Anche i regali non mancavano per allietare le feste canoniche del Natale, Epifania e Pasqua. Il compleanno ed altre ricorrenze individuali non erano invece gran che festeggiate, faceva eccezione l'anniversario del matrimonio nella cui ricorrenza poteva capitare di vedere in tavolo qualche dolce amorevolmente preparato dalla sposa.

La vigilia di Natale e quella di tutti i Santi era caratterizzata da un discreto lavorio delle donne nelle cucine a cominciare dalle prime ore pomeridiane per finire con il cenone nel quale il piatto forte era rappresentato dalla frittura di pesce e, come dessert, veniva preparato un dolce tipico chiamato: 'maccheroni con le noci'.

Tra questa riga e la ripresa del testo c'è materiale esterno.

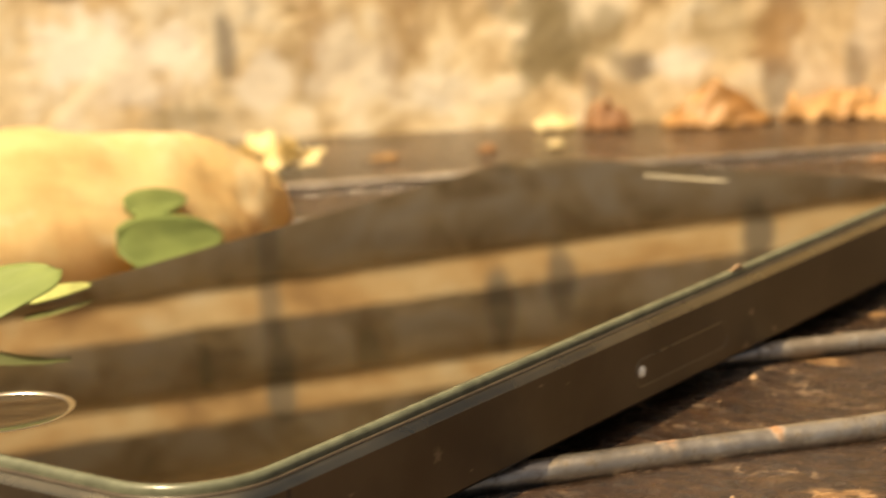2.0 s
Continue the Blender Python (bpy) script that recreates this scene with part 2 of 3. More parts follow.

Era un dolce semplice che, paragonato con le squisitezze dei tempi moderni, avrebbe lasciato molto a desiderare, però conteneva degli ingredienti nobili che stanno, ancora adesso, a base della produzione dolciaria e cioè: cioccolato, cannella, cacao, noci tostate e triturate, zucchero. Insomma una bomba energetica insieme alle tagliatelle magre che legavano il tutto. Servito caldo poteva rimanere un po’ sullo stomaco di noi bambini, ma freddo era, a mio avviso, ancora migliore.

Ne veniva fatto in quantità abbondante in modo da poterlo consumare anche per diversi giorni dopo il periodo della festa perché si conservava a lungo molto bene; in verità la sera della vigilia la rimanenza veniva divisa in tante parti quanti erano i gruppi familiari che componevano la comunità rurale, capofamiglia compreso, e ciascuna consorte portava il proprio dolce nella sua stanza per consumarlo insieme al proprio nucleo familiare a proprio piacimento.

La sera che precedeva l'Epifania sarebbe passata la befana ed ogni familiare non mancava di porre nel massimo risalto l'evento facendo in modo che noi piccoli finissimo con il caricarci di una tale emozione, man mano che si avvicinava la fatidica ora, che a stento riuscivamo a trattenere; ricordavamo di non aver mai visto i genitori, nonni, zii e zie cosi mutati nei loro comportamenti, immedesimarsi così tanto nel festeggiare l'arrivo della befana, un'arzilla vecchietta che non era la mamma, come alcuni dicevano, perché lei era presente, quindi si trattava della befana vera, venuta da lontano, dopo aver visitato le case dei bambini buoni mentre ai cattivi avrebbe dato solo cenere e carbone.

I regali erano cose semplici, per lo più oggetti utili, vestiario, materiale scolastico, anche dei dolci, ma molto originali, mai visti prima, come dei furbetti topolini di marzapane con due chicchi di caffè d'orzo al posto degli occhi.

Un gioco, se così si può definire, che ho iniziato a seguire fin dai primi anni è stata la vita in comune con altre famiglie rurali e con tutti gli abitanti del paese nel complesso delle molteplici relazioni sociali, educative, economiche, politiche, religiose fino al trasferimento in città.

Avevo notato che c'erano delle differenze di opinione che producevano leggeri attriti nonostante il forte spirito di collaborazione che animava tutti.

La conformazione morfologica dei poderi su cui si svolgevano i lavori era tale che la mia famiglia occupava il podere di mezzo, alla sinistra c'era una famiglia che aveva idee di sinistra ed a destra idee di destra.

Io volevo capire, senza dare nell'occhio, in che cosa consistessero queste differenze visto che il modo di vivere era sostanzialmente lo stesso.

Le famiglie patriarcali si sono disgregate più o meno intorno agli anni '60 per motivi di politica economica che ha tolto dall'Agricoltura una gran parte di forza lavoro per trasferirla ai servizi favorendo l'urbanizzazione.

La cosa che mi ha molto sorpreso che il sig. Francesco, quello del nido di lepri sulla pianta dell'olmo e che occupava il podere di sinistra, si trasferì a Roma e lavorò in un orto di un convento di monache.

M'immagino quante risate avranno fatto quelle suore con un angelo dallo spirito di Francesco.